The Trump family, through its own entity, took 60% ownership of the parent company and secured 75% of the revenue rights from token sales. 

In total, the family retained about 22.5 billion WLFI tokens, equal to 22.5% of the supply, which at launch values translated into approximately $5 billion on paper.

Another major investor, the Aqua 1 Foundation, linked to the United Arab Emirates, quietly acquired $100 million worth of WLFI in mid-2025. 

The details of this purchase have not been fully disclosed, raising questions about foreign involvement in what is formally branded as a decentralized project, and the freeze of Sun’s wallets has only made that structure more questionable.

Users split as trust in WLFI falters

The incident has become a test of trust in WLFI, with users debating whether the decision was an act of protection or a sign that the project’s claims of decentralization cannot be taken at face value.

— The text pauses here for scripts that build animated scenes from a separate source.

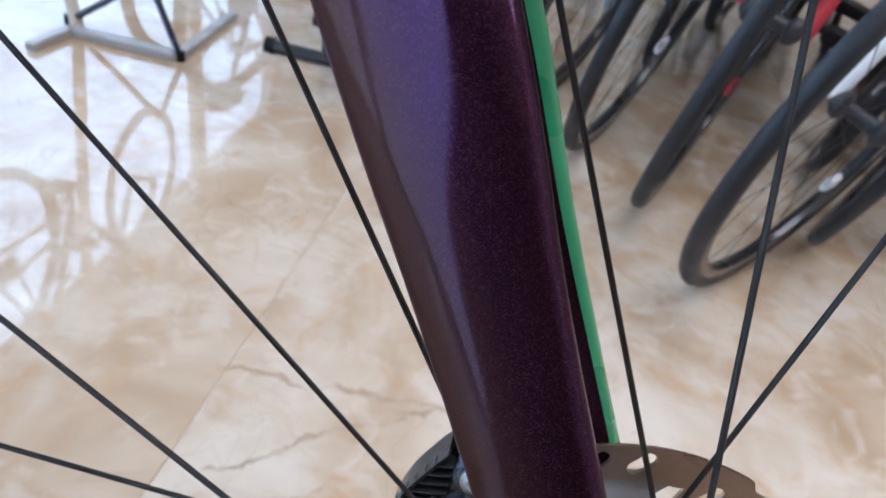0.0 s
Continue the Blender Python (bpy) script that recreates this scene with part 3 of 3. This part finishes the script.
# arm to the lower bolt
rod(bm, [Vector((-0.0862, 0.0328, 0.0236)), Vector((-0.0790, 0.0328, 0.0272)), Vector((-0.0690, 0.0325, 0.0318))], [0.0060, 0.0076, 0.0082])
caliper = casting("brake_caliper", bm, CALIPER, bike, "glossy gunmetal hydraulic disc brake caliper")
bm = bmesh.new()
body = [(-0.0740, 0.0655), (-0.0690, 0.0695), (-0.0620, 0.0690), (-0.0560, 0.0660), (-0.0500, 0.0640), (-0.0478, 0.0560), (-0.0465, 0.0400), (-0.0468, 0.0340), (-0.0505, 0.0282), (-0.0598, 0.0232), (-0.0770, 0.0190), (-0.0850, 0.0170), (-0.0905, 0.0195), (-0.0918, 0.0235), (-0.0885, 0.0285), (-0.0800, 0.0315), (-0.0735, 0.0375), (-0.0698, 0.0425), (-0.0696, 0.0515), (-0.0730, 0.0590)]
plate(bm, round_loop(body, 3), [], 0.0425, 0.0560, 0.0030)
part("outer_half", bm, CALIPER, caliper, "gunmetal outer caliper half", 40)
# flat face of the piston, its dark reflection put into the colour, with the lettering on it
bm = bmesh.new()
lathe(bm, [(0.0002, 0.02165), (0.0088, 0.02175), (0.0098, 0.0220), (0.0103, 0.0228), (0.0103, 0.0260)], 64, at=DOME)
part("piston_face", bm, CALIPER_DARK, caliper, "flat round piston face, coloured dark for its reflection, with pale lettering")
bm = bmesh.new()
port = spline([(-0.0510, 0.0300, 0.0410), (-0.0523, 0.0290, 0.0520), (-0.0552, 0.0285, 0.0636), (-0.0572, 0.0285, 0.0728), (-0.0574, 0.0285, 0.0736)], 5)
tube(bm, port, [0.0046] * 5 + [0.0052] * 5 + [0.0056] * 10 + [0.0051], 28)
part("hose_port", bm, CALIPER, caliper, "gunmetal hose port barrel")


def torx_bolt(x, z, r, y, deep, crown):
    bm = bmesh.new()
    lathe(bm, [(r * 0.50, y + 0.0030), (r * 0.50, y + 0.0002), (r * 0.53, y), (r * 0.72, y + crown * 0.2), (r * 0.90, y + crown * 0.6), (r, y + crown), (r * 1.02, y + crown + 0.0006), (r * 1.02, y + deep)], 44, at=(x, 0, z), closed=True)
    bolt = part("bolt", bm, CHROME, caliper, "bare steel bolt head with a star socket")
    star = []
    for k in range(36):
        a = k * math.tau / 36
        rr = r * (0.375 + 0.065 * math.cos(6 * a))
        star.append((x + rr * math.cos(a + 0.3), z + rr * math.sin(a + 0.3)))
    bm = bmesh.new()
    outer = [(x + r * 0.505 * math.cos(k * math.tau / 36), z + r * 0.505 * math.sin(k * math.tau / 36)) for k in range(36)]
    plate(bm, outer, [star], y + 0.0022, y + 0.0003)
    part("star_socket", bm, CHROME, bolt, smooth=20)
    bm = bmesh.new()
    lathe(bm, [(0.0001, y + 0.0022), (r * 0.2, y + 0.0021), (r * 0.49, y + 0.0013), (r * 0.49, y + 0.0036)], 20, at=(x, 0, z))
    part("socket_floor", bm, FIN, bolt)


torx_bolt(-0.0665, 0.0591, 0.0048, 0.0240, 0.0060, 0.0010)
torx_bolt(-0.0862, 0.0233, 0.0064, 0.0222, 0.0044, 0.0020)
bm = bmesh.new()
lathe(bm, [(0.0060, 0.0252), (0.0074, 0.0252), (0.0082, 0.0262), (0.0086, 0.0280), (0.0088, 0.0310), (0.0089, 0.0400), (0.0080, 0.0450)], 44, at=(-0.0864, 0, 0.0233))
part("bolt_boss", bm, ALLOY, caliper, "polished alloy boss round the lower bolt")
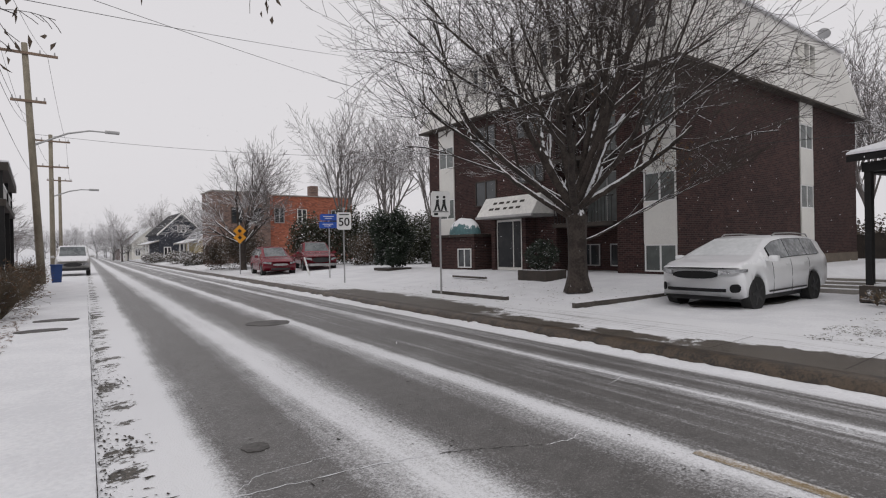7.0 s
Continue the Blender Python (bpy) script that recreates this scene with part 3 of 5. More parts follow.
# ---- apartment block ----
AX, AY0, AY1, AX1 = 17.6, 17.95, 32.3, 34.3
apt = thing("apartment_block", (17.6, 25, 0.4), "brown brick apartment block with white panels and pale mansard storey", "building")
bm = bmesh.new()
LG0, LG1, LGX = 20.35, 23.3, AX + 1.3      # open loggias one above the other
box(bm, LGX, AY0, 0.0, AX1, AY1, 7.65)
box(bm, AX, AY0, 0.0, LGX - 0.002, LG0, 7.65)
box(bm, AX, LG1, 0.0, LGX - 0.002, AY1, 7.65)
part("wall", bm, M_brick, apt, "dark brown brick wall")
part("plinth", bm_box(AX + 4, AY0 - 0.03, -0.1, AX1 + 0.02, AY0, 0.85), mat("bare brown concrete", (0.17, 0.14, 0.11), (0.12, 0.1, 0.08), 0.9, 20, 1.2, 0.3), apt, "bare concrete footing")
bm = bmesh.new()
prism(bm, [(AY0 - 0.35, 7.66), (AY0 + 0.45, 11.1), (AY1 - 0.45, 11.1), (AY1 + 0.35, 7.66)], 0, AX + 0.9, AX1 - 0.3)
for v in bm.verts:
    t = (v.co.z - 7.66) / 3.44
    v.co.x = (AX - 0.35 + 1.5 * t) if v.co.x < 25 else (AX1 + 0.35 - 0.8 * t)
part("mansard_storey", bm, M_stucco, apt, "off-white upper storey with sloping sides")
part("eave", bm_box(AX - 0.4, AY0 - 0.4, 7.58, AX1 + 0.4, AY1 + 0.4, 7.68, bevel=0.02), M_darkwood, apt)
part("roof", bm_box(AX + 1.0, AY0 + 0.3, 11.1, AX1 - 0.3, AY1 - 0.3, 11.2, bevel=0.02), M_snow, apt)


def strip(face, lo, hi, plane):
    """A column of white panels and windows from the basement to the eave."""
    rows = ((1.45, 2.92), (3.95, 5.55), (6.65, 7.57))
    for z0, z1 in rows:
        bm = bmesh.new()
        if face == "x":
            box(bm, plane - 0.06, lo, z0, plane - 0.002, hi, z1, 0.01)
        else:
            box(bm, lo, plane - 0.06, z0, hi, plane - 0.002, z1, 0.01)
        part("panel", bm, M_panel, apt, "cream panel")
    for z0, z1 in ((0.5, 1.45), (2.92, 3.95), (5.55, 6.65)):
        window(apt, face, lo + 0.01, hi - 0.01, z0, z1, plane, 1, M_white, M_pane2, 2, 1, 0.05, 0.05)


strip("x", AY0 + 0.02, 19.2, AX)
strip("x", 30.1, 31.35, AX)
strip("y", 27.4, 28.75, AY0)
for z0 in (2.35, 4.95):                              # loggia floors with rails and glazed doors
    window(apt, "x", 20.7, 22.7, z0 + 0.02, z0 + 2.05, LGX, 1, M_metal, M_pane2, 2, 1, 0.05, 0.06)
    bal = part("balcony", bm_box(AX - 0.25, LG0 + 0.01, z0 - 0.16, LGX - 0.01, LG1 - 0.01, z0, bevel=0.01), M_darkwood, apt)
    for i in range(19):
        y = LG0 + 0.08 + i * 0.155
        part("baluster", bm_box(AX - 0.2, y, z0, AX - 0.18, y + 0.02, z0 + 0.92), M_iron, bal)
    part("rail", bm_box(AX - 0.22, LG0 + 0.02, z0 + 0.92, AX - 0.16, LG1 - 0.02, z0 + 0.97), M_iron, bal)
for z0, z1 in ((3.4, 4.6), (6.0, 7.2)):
    window(apt, "x", 26.9, 28.4, z0, z1, AX, 1, M_darkwood, M_pane, 2, 1, 0.05, 0.06)
for lo, hi in ((20.6, 21.6), (22.1, 23.1)):
    window(apt, "x", lo, hi, 0.6, 1.5, LGX, 1, M_metal, M_pane, 2, 1, 0.045, 0.06)
for lo, hi in ((23.9, 25.5),):
    for z0, z1 in ((4.2, 5.0), (6.2, 7.2)):
        window(apt, "x", lo, hi, z0, z1, AX, 1, M_darkwood, M_pane, 3, 1, 0.06, 0.06)
window(apt, "y", 27.7, 29.0, 8.9, 10.3, AY0 + 0.12, 1, M_panel, M_pane, 2, 1, 0.07, 0.25)
for lo in (18.6, 23.0, 27.5):
    window(apt, "x", lo, lo + 1.3, 8.8, 10.2, AX + 0.3, 1, M_panel, M_pane, 2, 1, 0.07, 0.25)
# entrance with a white canopy
entry = thing("entrance", (17.2, 25.6, 0.4), "glazed entrance door under a white snow-spotted canopy", "entrance")
for y in (24.6, 26.55):
    part("pier", bm_box(17.0, y - 0.12, 0.2, AX, y + 0.12, 2.75), M_brick, entry)
bm = bmesh.new()
prism(bm, [(16.15, 2.78), (AX, 2.78), (AX, 3.62), (16.75, 3.62)], 1, 23.3, 26.7)
part("canopy", bm, mat("white canopy sheet", (0.7, 0.69, 0.66), (0.6, 0.59, 0.57), 0.7, 8, 2, 0.3, snow=0.2), entry)
part("canopy_edge", bm_box(16.12, 23.27, 2.68, AX, 26.73, 2.78), M_metal, entry)
M_doorglass = mat("dark lobby glass", (0.02, 0.022, 0.024), (0.035, 0.036, 0.038), 0.2, 3, 0.8, 0.05, spec=0.2)
bar_rng = random.Random(3)
for row in range(2):                                  # faded dark writing that cannot be read
    for k in range(5):
        y, z = 24.1 + 0.42 * k + bar_rng.uniform(-0.05, 0.05), 3.3 - 0.26 * row
        x = 16.15 + 0.6 * (z - 2.78) / 0.84
        bm = bmesh.new()
        prism(bm, [(x - 0.012, z), (x + 0.02, z), (x + 0.09, z + 0.1), (x + 0.058, z + 0.1)], 1, y, y + bar_rng.uniform(0.18, 0.32))
        part("print", bm, M_darkwood, entry)
edoor = part("door", bm_box(17.1, 24.8, 0.42, 17.16, 26.4, 2.65, bevel=0.01), M_panel, entry)
for lo, hi in ((24.88, 25.3), (25.38, 26.32)):
    part("pane", bm_box(17.08, lo, 0.55, 17.098, hi, 2.55), M_doorglass, edoor)
part("step", bm_box(16.3, 24.4, 0.2, 17.1, 26.8, 0.4, bevel=0.02), M_concrete, entry)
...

A user argued that Sun’s track record left little room for sympathy. He insisted that “every time Sun says he won’t sell, on-chain data must be checked,” pointing to past accusations of inflated volumes and abrupt exits.

That same tweet suggested the freeze “stops Sun, at least temporarily, from using WLFI to repeat the same pattern of launching a token, pumping it with artificial volume, and dumping on retail.”

Others took aim at the Trump family, calling the move hypocritical. A user noted that “the same people who cried for years because banks didn’t want to work with them just ended up freezing someone’s funds.”

The user added that WLFI fell 20% in the aftermath and that nearly a third of holders exited within days, framing the episode as a contradiction between the project’s branding and its actions.

One user joked that Sun had effectively been “rugged by the president of the United States.” 

Meanwhile, another observed that “two months ago they were besties, today his one hundred million dollar wallet is frozen and the token price is tanking.”

With the team yet to explain its decision, the debate remains unresolved, and less than a week after launch, WLFI is already shaped as much by doubt as by ambition.